◆ **Required task**
Every line below is to be copied exactly, with the pictures left out.

◆ **Raw data**

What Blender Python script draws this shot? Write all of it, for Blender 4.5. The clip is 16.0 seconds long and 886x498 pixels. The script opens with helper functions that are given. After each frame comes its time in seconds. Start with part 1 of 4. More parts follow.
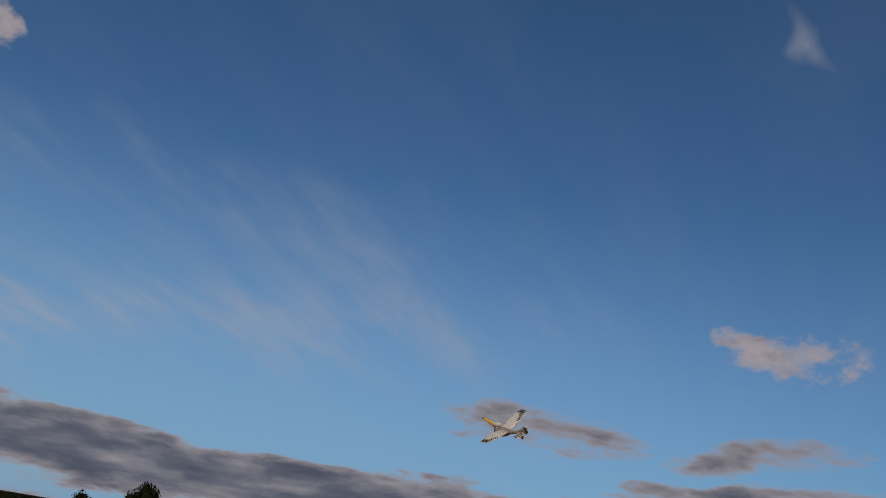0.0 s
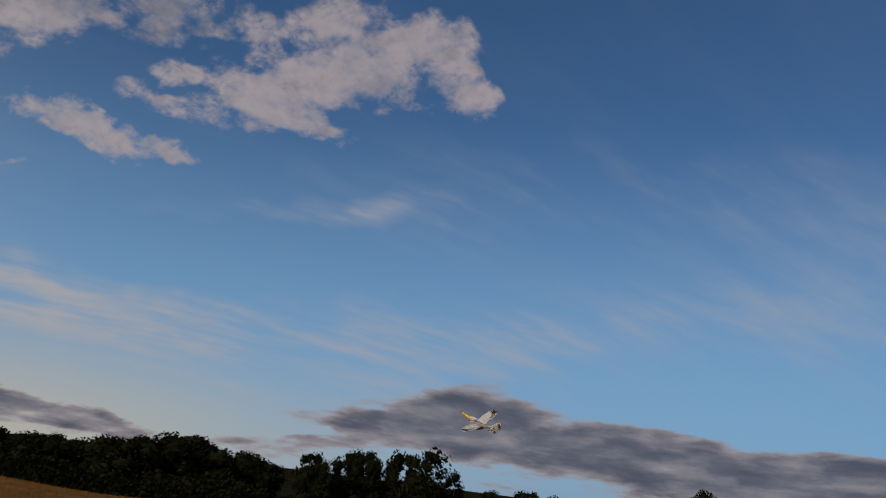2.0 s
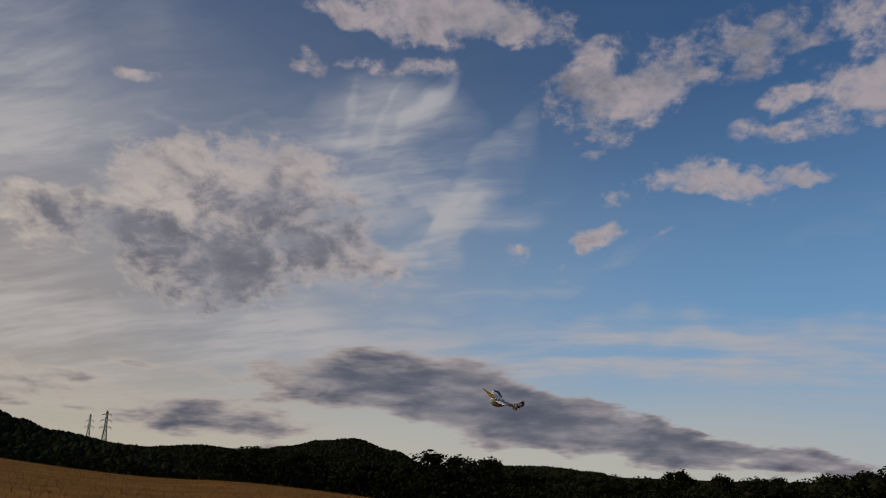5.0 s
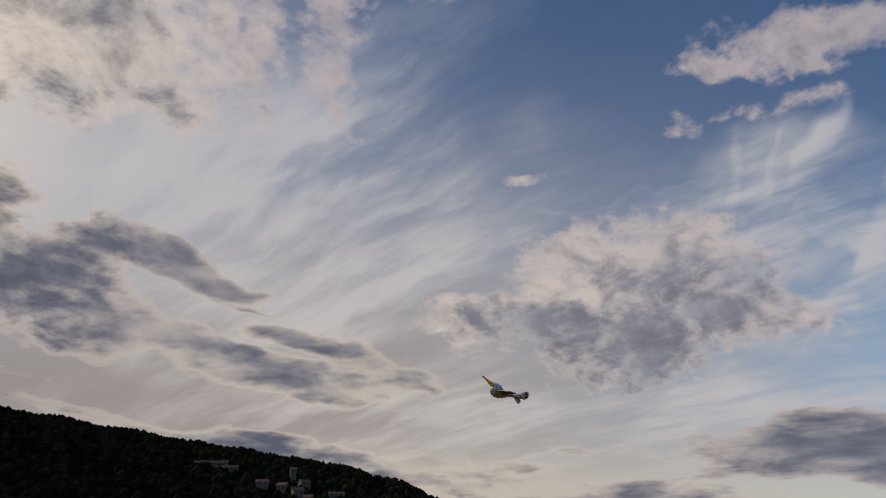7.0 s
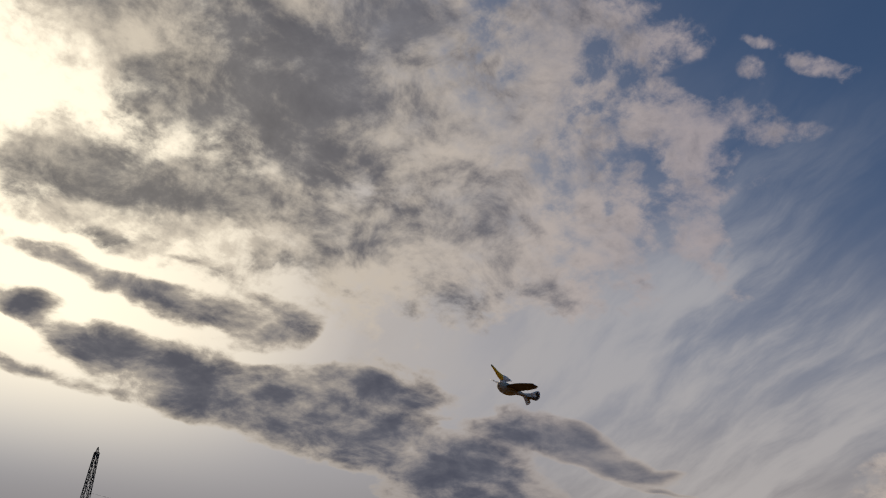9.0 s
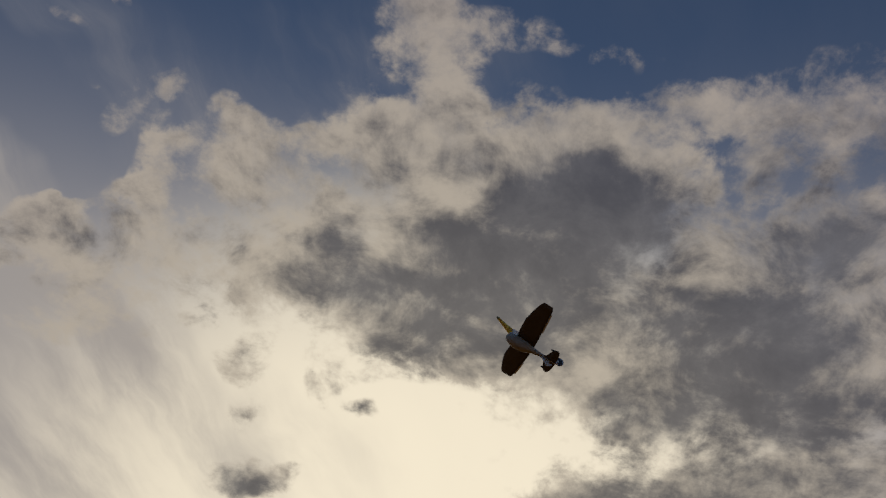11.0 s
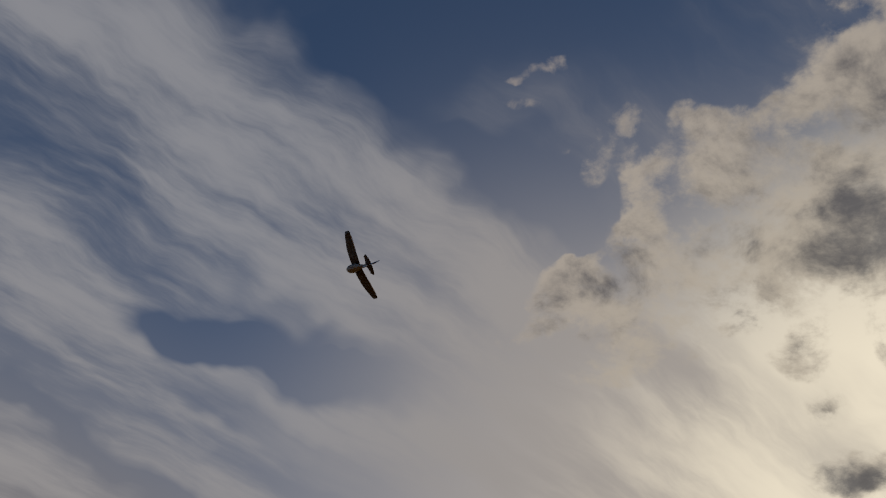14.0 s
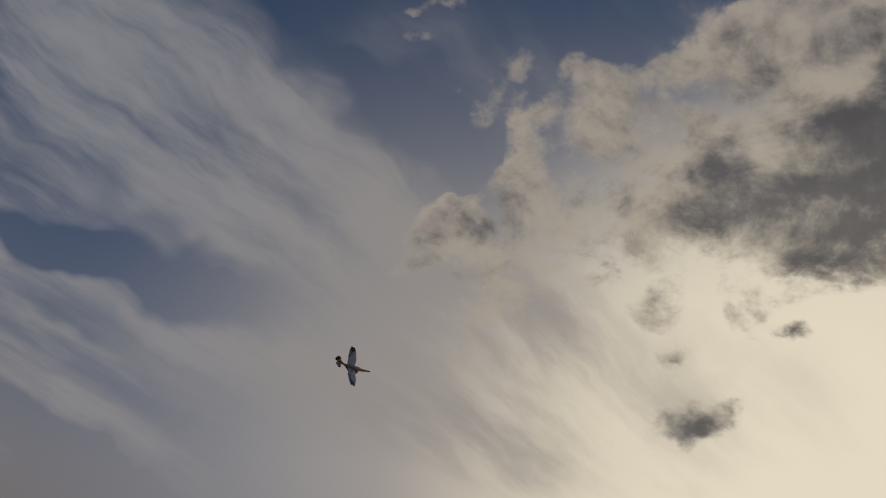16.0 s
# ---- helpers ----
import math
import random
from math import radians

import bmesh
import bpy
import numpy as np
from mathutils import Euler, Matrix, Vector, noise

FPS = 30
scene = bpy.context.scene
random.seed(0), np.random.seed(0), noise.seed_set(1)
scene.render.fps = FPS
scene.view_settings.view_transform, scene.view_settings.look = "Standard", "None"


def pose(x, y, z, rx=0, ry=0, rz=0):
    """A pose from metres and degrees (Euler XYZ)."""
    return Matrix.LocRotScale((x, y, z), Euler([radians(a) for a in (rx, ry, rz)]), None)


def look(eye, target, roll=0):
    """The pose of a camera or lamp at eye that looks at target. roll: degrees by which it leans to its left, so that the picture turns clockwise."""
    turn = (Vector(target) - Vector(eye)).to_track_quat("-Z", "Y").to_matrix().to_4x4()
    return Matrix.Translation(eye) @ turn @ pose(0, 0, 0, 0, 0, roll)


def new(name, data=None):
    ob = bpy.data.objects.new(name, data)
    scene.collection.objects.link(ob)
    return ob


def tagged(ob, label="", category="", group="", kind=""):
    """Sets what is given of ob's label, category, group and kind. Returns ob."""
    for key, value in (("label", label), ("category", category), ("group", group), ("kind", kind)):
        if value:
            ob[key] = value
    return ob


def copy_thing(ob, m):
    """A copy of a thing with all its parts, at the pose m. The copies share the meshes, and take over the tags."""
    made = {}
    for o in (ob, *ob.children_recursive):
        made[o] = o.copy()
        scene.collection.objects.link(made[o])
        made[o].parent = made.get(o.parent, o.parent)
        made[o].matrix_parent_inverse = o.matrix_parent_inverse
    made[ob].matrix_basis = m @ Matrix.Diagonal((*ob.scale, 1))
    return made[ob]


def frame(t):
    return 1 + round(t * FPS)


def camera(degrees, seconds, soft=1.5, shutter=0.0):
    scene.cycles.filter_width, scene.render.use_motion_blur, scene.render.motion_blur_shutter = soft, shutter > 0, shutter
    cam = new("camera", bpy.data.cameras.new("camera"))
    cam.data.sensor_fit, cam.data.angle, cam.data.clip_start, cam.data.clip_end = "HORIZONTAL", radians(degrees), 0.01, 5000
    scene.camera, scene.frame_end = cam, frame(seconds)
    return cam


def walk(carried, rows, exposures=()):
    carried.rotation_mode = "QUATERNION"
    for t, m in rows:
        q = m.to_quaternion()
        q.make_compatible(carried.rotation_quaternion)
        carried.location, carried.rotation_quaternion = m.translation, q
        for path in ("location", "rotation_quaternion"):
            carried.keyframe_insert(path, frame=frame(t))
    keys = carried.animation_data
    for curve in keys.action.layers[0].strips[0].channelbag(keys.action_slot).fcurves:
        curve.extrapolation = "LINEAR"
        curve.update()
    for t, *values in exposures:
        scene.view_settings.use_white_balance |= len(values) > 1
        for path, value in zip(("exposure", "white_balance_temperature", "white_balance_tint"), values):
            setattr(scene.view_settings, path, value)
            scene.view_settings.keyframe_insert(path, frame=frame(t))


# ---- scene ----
from math import atan2, cos, exp, pi, sin, sqrt, tan

EYE = 1.7


def heading(az, el=0.0):
    """Unit direction: az degrees counter-clockwise from +y, el degrees above the horizon."""
    a, e = radians(az), radians(el)
    return Vector((-sin(a) * cos(e), cos(a) * cos(e), sin(e)))


# ---- camera: worn on the pilot's head, turning on the spot ----
cam = camera(56.0, 16.0, soft=1.2)
CAMERA_ROWS = [
    (0, 110.56, -8.94, -3.34),
    (0.5, 108.40, -10.21, 5.78),
    (1, 107.49, -8.50, 13.77),
    (1.5, 107.44, -7.57, 22.99),
    (2, 105.85, -6.96, 32.64),
    (2.5, 104.79, -6.76, 41.35),
    (3, 104.47, -5.69, 49.95),
    (3.5, 105.16, -5.83, 56.69),
    (4, 104.81, -5.07, 63.93),
    (4.2, 104.61, -4.47, 66.61),
    (6.3, 107.40, 0.42, 96.93),
    (6.5, 107.90, 0.45, 99.34),
    (7, 109.68, 0.68, 107.52),
    (7.5, 111.16, 0.19, 114.65),
    (8, 114.27, -1.93, 121.48),
    (8.5, 116.90, -1.15, 127.88),
    (9, 121.34, -2.28, 134.86),
    (9.5, 125.12, -0.59, 142.51),
    (10, 130.60, 0.95, 154.35),
    (10.2, 133.09, 0.69, 159.27),
    (12.3, 143.16, -14.37, -173.36),
    (12.5, 143.20, -14.85, -170.80),
    (13, 141.01, -15.16, -162.93),
    (13.5, 137.21, -15.51, -153.44),
    (14, 133.62, -15.07, -147.82),
    (14.5, 132.52, -15.18, -146.96),
    (15, 131.83, -14.96, -149.15),
    (15.5, 131.98, -15.08, -153.73),
    (16, 131.41, -13.31, -157.71),
]
EXPOSURES = [(0, -0.15), (2, -0.12), (4.0, -0.12), (6.4, 0.22), (7.5, 0.25), (8.5, 0.05), (9.3, -0.15), (10.1, -0.28), (12.3, -0.75), (13.2, -0.6), (14.0, -0.55), (15.2, -0.6), (16, -0.75)]
walk(cam, [(t, pose(0, 0, EYE, rx, ry, rz)) for t, rx, ry, rz in CAMERA_ROWS], EXPOSURES)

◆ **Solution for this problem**
What Blender Python script draws this shot? Write all of it, for Blender 4.5. The clip is 16.0 seconds long and 886x498 pixels. The script opens with helper functions that are given. After each frame comes its time in seconds. Start with part 1 of 4. More parts follow.
0.0 s
2.0 s
5.0 s
7.0 s
9.0 s
11.0 s
14.0 s
16.0 s
# ---- helpers ----
import math
import random
from math import radians

import bmesh
import bpy
import numpy as np
from mathutils import Euler, Matrix, Vector, noise

FPS = 30
scene = bpy.context.scene
random.seed(0), np.random.seed(0), noise.seed_set(1)
scene.render.fps = FPS
scene.view_settings.view_transform, scene.view_settings.look = "Standard", "None"


def pose(x, y, z, rx=0, ry=0, rz=0):
    """A pose from metres and degrees (Euler XYZ)."""
    return Matrix.LocRotScale((x, y, z), Euler([radians(a) for a in (rx, ry, rz)]), None)


def look(eye, target, roll=0):
    """The pose of a camera or lamp at eye that looks at target. roll: degrees by which it leans to its left, so that the picture turns clockwise."""
    turn = (Vector(target) - Vector(eye)).to_track_quat("-Z", "Y").to_matrix().to_4x4()
    return Matrix.Translation(eye) @ turn @ pose(0, 0, 0, 0, 0, roll)


def new(name, data=None):
    ob = bpy.data.objects.new(name, data)
    scene.collection.objects.link(ob)
    return ob


def tagged(ob, label="", category="", group="", kind=""):
    """Sets what is given of ob's label, category, group and kind. Returns ob."""
    for key, value in (("label", label), ("category", category), ("group", group), ("kind", kind)):
        if value:
            ob[key] = value
    return ob


def copy_thing(ob, m):
    """A copy of a thing with all its parts, at the pose m. The copies share the meshes, and take over the tags."""
    made = {}
    for o in (ob, *ob.children_recursive):
        made[o] = o.copy()
        scene.collection.objects.link(made[o])
        made[o].parent = made.get(o.parent, o.parent)
        made[o].matrix_parent_inverse = o.matrix_parent_inverse
    made[ob].matrix_basis = m @ Matrix.Diagonal((*ob.scale, 1))
    return made[ob]


def frame(t):
    return 1 + round(t * FPS)


def camera(degrees, seconds, soft=1.5, shutter=0.0):
    scene.cycles.filter_width, scene.render.use_motion_blur, scene.render.motion_blur_shutter = soft, shutter > 0, shutter
    cam = new("camera", bpy.data.cameras.new("camera"))
    cam.data.sensor_fit, cam.data.angle, cam.data.clip_start, cam.data.clip_end = "HORIZONTAL", radians(degrees), 0.01, 5000
    scene.camera, scene.frame_end = cam, frame(seconds)
    return cam


def walk(carried, rows, exposures=()):
    carried.rotation_mode = "QUATERNION"
    for t, m in rows:
        q = m.to_quaternion()
        q.make_compatible(carried.rotation_quaternion)
        carried.location, carried.rotation_quaternion = m.translation, q
        for path in ("location", "rotation_quaternion"):
            carried.keyframe_insert(path, frame=frame(t))
    keys = carried.animation_data
    for curve in keys.action.layers[0].strips[0].channelbag(keys.action_slot).fcurves:
        curve.extrapolation = "LINEAR"
        curve.update()
    for t, *values in exposures:
        scene.view_settings.use_white_balance |= len(values) > 1
        for path, value in zip(("exposure", "white_balance_temperature", "white_balance_tint"), values):
            setattr(scene.view_settings, path, value)
            scene.view_settings.keyframe_insert(path, frame=frame(t))


# ---- scene ----
from math import atan2, cos, exp, pi, sin, sqrt, tan

EYE = 1.7


def heading(az, el=0.0):
    """Unit direction: az degrees counter-clockwise from +y, el degrees above the horizon."""
    a, e = radians(az), radians(el)
    return Vector((-sin(a) * cos(e), cos(a) * cos(e), sin(e)))


# ---- camera: worn on the pilot's head, turning on the spot ----
cam = camera(56.0, 16.0, soft=1.2)
CAMERA_ROWS = [
    (0, 110.56, -8.94, -3.34),
    (0.5, 108.40, -10.21, 5.78),
    (1, 107.49, -8.50, 13.77),
    (1.5, 107.44, -7.57, 22.99),
    (2, 105.85, -6.96, 32.64),
    (2.5, 104.79, -6.76, 41.35),
    (3, 104.47, -5.69, 49.95),
    (3.5, 105.16, -5.83, 56.69),
    (4, 104.81, -5.07, 63.93),
    (4.2, 104.61, -4.47, 66.61),
    (6.3, 107.40, 0.42, 96.93),
    (6.5, 107.90, 0.45, 99.34),
    (7, 109.68, 0.68, 107.52),
    (7.5, 111.16, 0.19, 114.65),
    (8, 114.27, -1.93, 121.48),
    (8.5, 116.90, -1.15, 127.88),
    (9, 121.34, -2.28, 134.86),
    (9.5, 125.12, -0.59, 142.51),
    (10, 130.60, 0.95, 154.35),
    (10.2, 133.09, 0.69, 159.27),
    (12.3, 143.16, -14.37, -173.36),
    (12.5, 143.20, -14.85, -170.80),
    (13, 141.01, -15.16, -162.93),
    (13.5, 137.21, -15.51, -153.44),
    (14, 133.62, -15.07, -147.82),
    (14.5, 132.52, -15.18, -146.96),
    (15, 131.83, -14.96, -149.15),
    (15.5, 131.98, -15.08, -153.73),
    (16, 131.41, -13.31, -157.71),
]
EXPOSURES = [(0, -0.15), (2, -0.12), (4.0, -0.12), (6.4, 0.22), (7.5, 0.25), (8.5, 0.05), (9.3, -0.15), (10.1, -0.28), (12.3, -0.75), (13.2, -0.6), (14.0, -0.55), (15.2, -0.6), (16, -0.75)]
walk(cam, [(t, pose(0, 0, EYE, rx, ry, rz)) for t, rx, ry, rz in CAMERA_ROWS], EXPOSURES)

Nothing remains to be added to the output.